### Your objective
Look over the lines below. Report each one that includes the string "target".

### Given data
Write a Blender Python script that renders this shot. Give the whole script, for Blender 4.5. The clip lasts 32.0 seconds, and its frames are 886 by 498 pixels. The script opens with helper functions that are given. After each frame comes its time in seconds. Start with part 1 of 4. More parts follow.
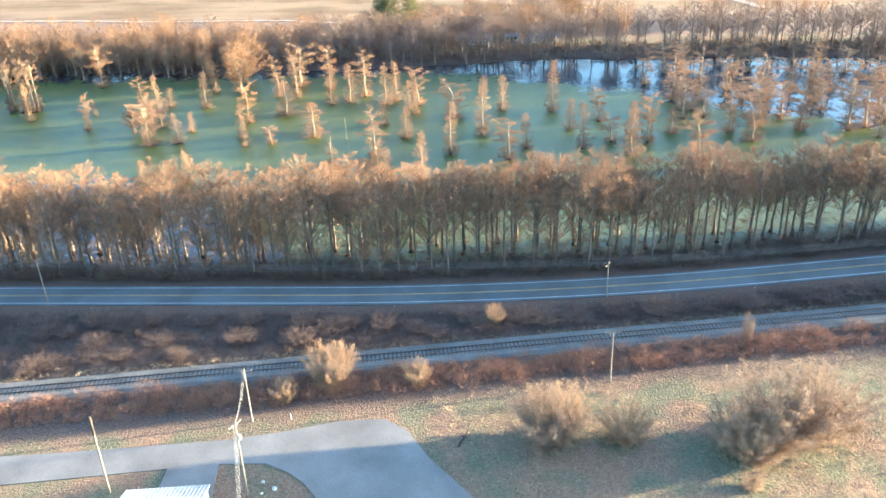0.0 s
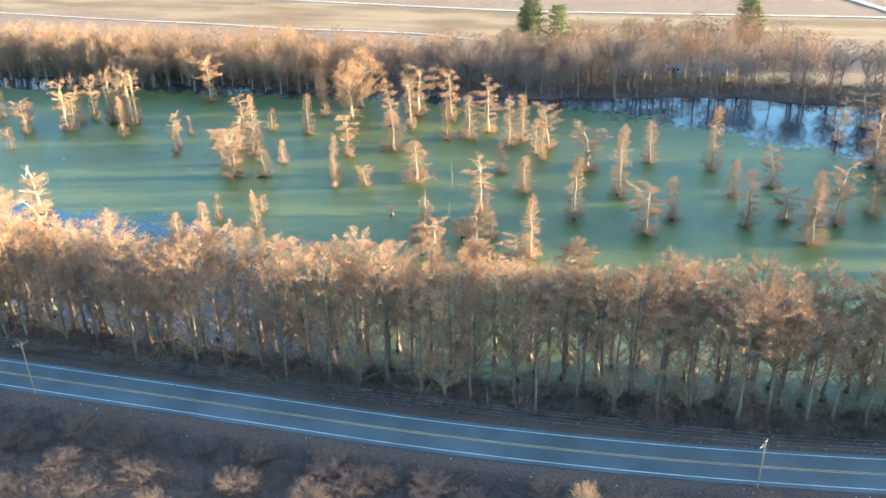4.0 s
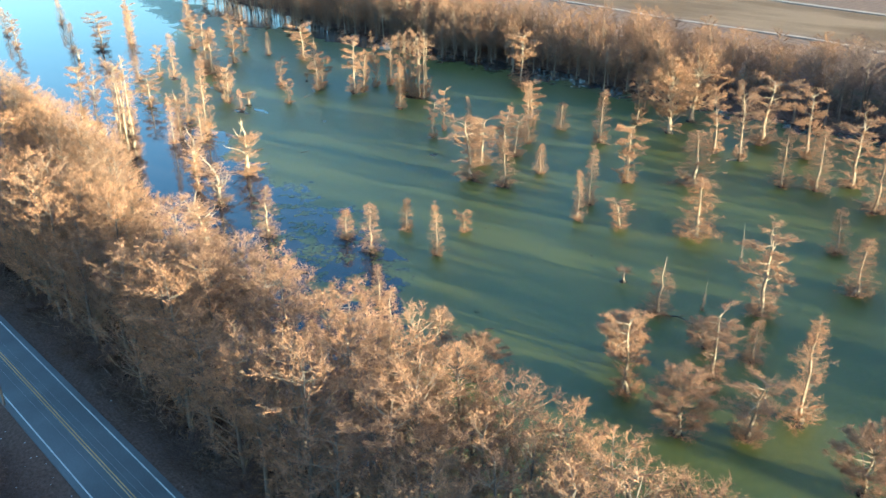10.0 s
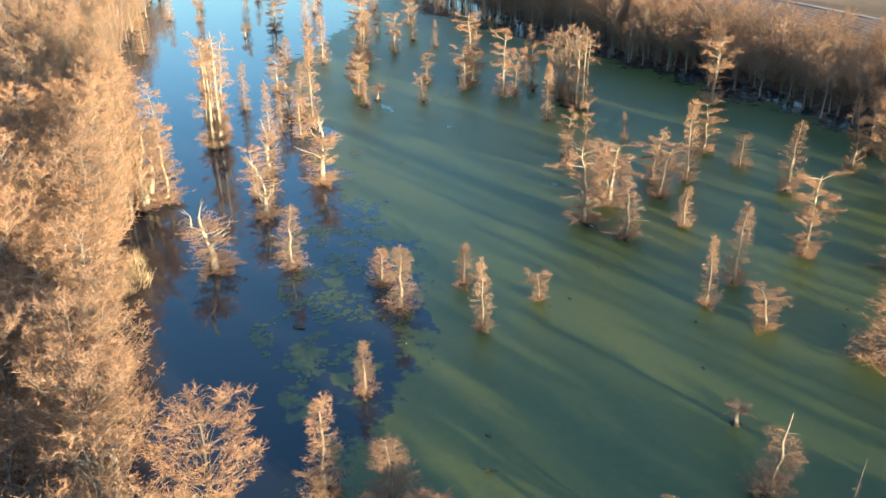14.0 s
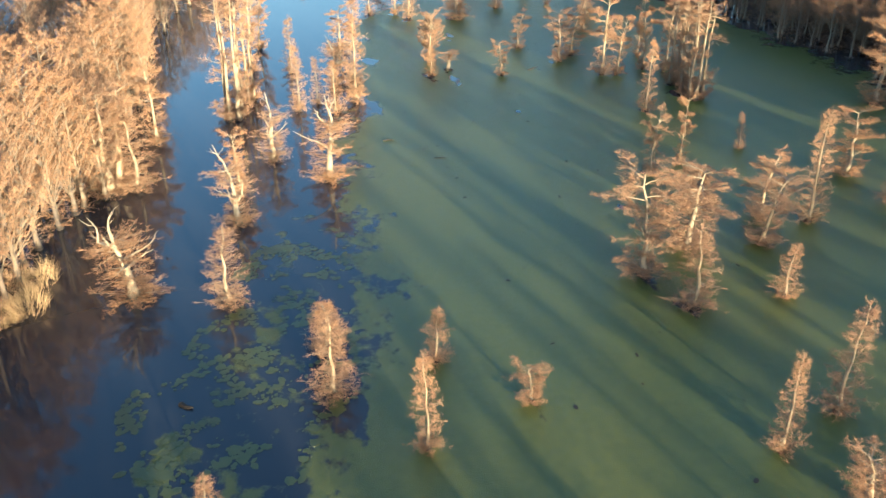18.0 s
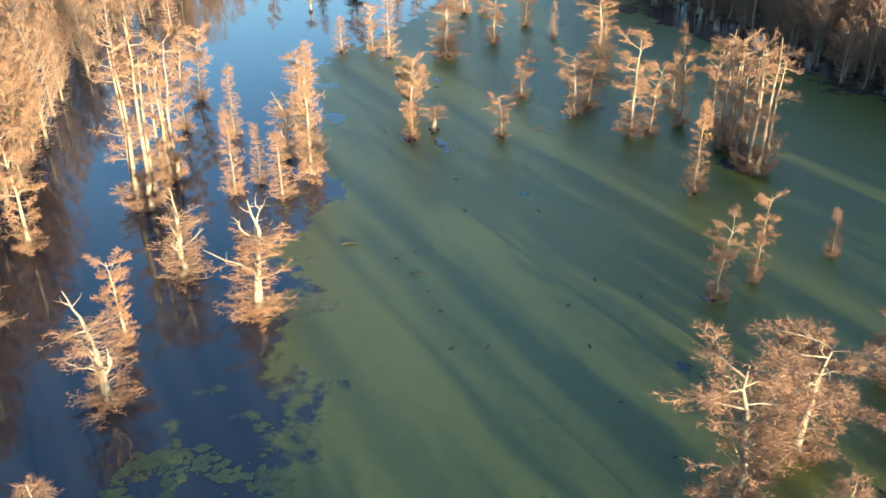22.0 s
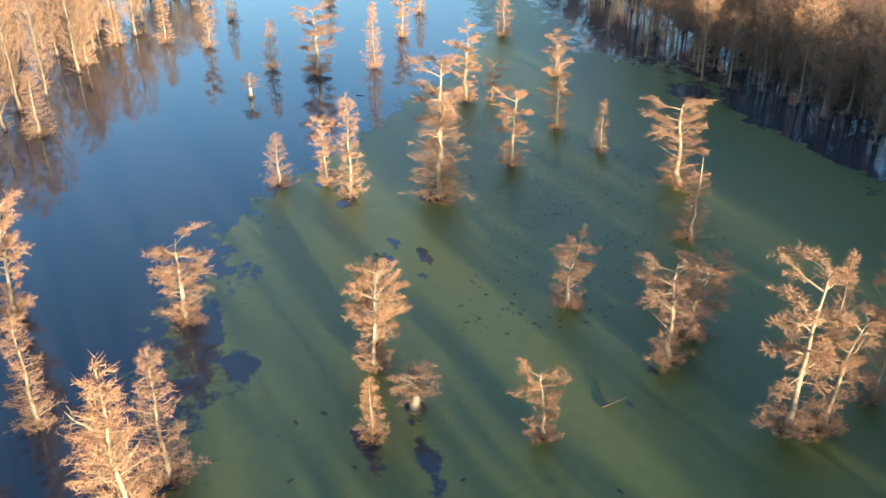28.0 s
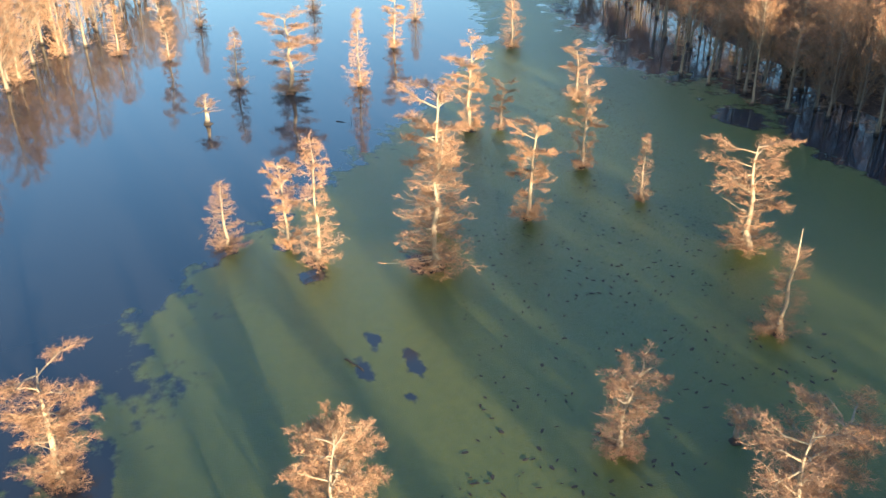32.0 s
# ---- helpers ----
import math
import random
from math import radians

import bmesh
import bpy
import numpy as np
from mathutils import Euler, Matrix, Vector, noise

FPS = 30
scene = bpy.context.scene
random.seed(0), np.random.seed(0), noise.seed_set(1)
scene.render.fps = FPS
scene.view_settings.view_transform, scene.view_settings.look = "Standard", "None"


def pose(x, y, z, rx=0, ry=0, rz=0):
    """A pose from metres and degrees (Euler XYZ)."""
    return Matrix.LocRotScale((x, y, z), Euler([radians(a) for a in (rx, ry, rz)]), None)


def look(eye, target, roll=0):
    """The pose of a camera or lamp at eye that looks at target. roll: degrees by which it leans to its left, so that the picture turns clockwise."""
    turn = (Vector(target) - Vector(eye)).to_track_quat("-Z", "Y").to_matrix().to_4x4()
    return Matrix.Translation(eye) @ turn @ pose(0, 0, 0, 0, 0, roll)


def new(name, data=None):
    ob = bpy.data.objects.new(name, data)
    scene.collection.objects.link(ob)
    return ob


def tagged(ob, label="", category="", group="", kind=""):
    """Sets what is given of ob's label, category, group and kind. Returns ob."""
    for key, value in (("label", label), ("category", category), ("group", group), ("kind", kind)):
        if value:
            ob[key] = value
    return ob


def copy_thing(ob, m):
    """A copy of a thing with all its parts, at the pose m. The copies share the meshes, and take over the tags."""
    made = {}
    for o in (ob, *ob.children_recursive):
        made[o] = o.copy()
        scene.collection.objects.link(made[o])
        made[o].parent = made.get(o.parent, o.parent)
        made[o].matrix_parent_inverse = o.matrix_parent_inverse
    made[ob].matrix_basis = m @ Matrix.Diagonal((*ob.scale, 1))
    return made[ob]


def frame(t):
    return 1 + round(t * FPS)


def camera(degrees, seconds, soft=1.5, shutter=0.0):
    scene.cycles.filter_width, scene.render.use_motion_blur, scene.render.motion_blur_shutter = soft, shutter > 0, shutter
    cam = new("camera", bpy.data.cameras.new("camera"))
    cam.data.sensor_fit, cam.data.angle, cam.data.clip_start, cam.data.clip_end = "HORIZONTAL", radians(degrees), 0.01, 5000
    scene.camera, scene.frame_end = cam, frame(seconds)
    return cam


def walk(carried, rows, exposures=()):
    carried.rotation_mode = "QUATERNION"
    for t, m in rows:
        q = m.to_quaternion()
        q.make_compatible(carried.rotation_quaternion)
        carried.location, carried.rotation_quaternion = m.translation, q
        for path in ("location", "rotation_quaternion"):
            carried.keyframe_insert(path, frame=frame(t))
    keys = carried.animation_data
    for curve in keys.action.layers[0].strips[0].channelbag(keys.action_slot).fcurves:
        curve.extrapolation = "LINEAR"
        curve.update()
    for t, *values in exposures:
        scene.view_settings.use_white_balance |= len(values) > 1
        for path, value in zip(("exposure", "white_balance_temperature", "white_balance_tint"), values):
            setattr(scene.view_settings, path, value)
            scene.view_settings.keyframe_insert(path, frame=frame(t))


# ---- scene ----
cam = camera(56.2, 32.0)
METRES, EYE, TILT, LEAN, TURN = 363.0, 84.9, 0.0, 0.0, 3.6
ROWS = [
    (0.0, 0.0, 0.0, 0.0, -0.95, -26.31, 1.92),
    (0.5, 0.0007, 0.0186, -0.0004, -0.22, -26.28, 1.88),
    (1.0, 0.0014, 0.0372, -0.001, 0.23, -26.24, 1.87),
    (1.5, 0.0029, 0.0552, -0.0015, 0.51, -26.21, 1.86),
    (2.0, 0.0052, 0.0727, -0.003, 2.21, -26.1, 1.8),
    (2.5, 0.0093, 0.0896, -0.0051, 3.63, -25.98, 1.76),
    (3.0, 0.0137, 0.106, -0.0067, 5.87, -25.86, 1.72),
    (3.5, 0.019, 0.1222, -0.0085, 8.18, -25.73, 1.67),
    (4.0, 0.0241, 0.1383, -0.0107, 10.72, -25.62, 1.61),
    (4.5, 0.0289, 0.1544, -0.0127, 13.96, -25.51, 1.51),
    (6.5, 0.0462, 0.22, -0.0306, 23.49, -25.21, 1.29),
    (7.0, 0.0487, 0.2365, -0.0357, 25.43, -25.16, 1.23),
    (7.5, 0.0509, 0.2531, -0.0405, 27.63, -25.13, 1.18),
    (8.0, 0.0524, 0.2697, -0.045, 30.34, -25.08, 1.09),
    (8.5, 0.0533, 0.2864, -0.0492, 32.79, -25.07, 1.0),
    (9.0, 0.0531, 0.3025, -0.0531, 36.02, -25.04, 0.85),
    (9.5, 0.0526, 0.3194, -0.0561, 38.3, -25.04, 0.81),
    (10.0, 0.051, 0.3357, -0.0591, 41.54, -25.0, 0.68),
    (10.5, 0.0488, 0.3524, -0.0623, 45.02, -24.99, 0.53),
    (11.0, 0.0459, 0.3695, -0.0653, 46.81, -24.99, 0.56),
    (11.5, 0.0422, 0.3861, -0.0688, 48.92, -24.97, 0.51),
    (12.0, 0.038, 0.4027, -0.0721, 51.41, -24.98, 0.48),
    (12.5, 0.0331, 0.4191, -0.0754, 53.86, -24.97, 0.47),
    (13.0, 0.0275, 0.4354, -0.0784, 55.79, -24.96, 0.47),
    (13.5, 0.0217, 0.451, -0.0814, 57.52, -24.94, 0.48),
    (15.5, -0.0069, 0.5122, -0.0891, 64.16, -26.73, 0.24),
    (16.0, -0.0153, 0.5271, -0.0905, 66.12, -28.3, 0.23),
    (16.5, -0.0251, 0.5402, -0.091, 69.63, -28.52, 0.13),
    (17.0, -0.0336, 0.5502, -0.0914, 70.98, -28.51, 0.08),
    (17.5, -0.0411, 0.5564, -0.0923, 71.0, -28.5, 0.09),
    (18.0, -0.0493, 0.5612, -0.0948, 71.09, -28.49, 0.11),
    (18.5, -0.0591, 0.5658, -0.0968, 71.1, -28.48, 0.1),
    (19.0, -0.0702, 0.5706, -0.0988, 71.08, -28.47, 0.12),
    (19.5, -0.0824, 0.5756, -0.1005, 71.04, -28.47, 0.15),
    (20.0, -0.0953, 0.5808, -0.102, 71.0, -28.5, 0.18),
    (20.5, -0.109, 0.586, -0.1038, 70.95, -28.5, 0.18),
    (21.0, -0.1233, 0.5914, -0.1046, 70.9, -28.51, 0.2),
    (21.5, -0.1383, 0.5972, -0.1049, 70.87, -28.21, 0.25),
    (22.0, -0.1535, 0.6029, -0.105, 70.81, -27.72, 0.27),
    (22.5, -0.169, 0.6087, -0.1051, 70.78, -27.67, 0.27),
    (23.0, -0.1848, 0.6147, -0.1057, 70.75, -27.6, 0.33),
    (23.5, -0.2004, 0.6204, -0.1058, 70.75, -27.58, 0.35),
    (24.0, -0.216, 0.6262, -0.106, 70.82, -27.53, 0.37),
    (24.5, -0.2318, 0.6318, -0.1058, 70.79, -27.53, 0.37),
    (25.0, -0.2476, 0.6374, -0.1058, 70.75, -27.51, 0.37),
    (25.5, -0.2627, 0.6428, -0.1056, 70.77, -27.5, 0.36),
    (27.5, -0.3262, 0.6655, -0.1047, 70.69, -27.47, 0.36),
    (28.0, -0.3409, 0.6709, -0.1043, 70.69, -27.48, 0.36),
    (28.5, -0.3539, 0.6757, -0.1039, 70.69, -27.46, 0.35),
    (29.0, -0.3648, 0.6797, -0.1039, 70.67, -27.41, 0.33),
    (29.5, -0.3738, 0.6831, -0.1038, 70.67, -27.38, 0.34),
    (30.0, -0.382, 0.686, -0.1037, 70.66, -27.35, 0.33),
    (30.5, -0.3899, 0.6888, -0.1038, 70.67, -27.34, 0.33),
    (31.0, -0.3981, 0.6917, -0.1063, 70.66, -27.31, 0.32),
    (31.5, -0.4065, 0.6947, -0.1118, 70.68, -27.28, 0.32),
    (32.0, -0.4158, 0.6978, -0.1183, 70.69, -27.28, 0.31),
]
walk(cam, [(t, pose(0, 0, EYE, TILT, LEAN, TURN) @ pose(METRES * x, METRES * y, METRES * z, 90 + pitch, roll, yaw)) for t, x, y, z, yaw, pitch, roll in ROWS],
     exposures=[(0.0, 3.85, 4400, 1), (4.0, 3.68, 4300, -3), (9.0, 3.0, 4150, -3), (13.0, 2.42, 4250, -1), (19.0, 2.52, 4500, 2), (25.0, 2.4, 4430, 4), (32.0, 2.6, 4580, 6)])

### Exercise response
def look(eye, target, roll=0):
    """The pose of a camera or lamp at eye that looks at target. roll: degrees by which it leans to its left, so that the picture turns clockwise."""
    turn = (Vector(target) - Vector(eye)).to_track_quat("-Z", "Y").to_matrix().to_4x4()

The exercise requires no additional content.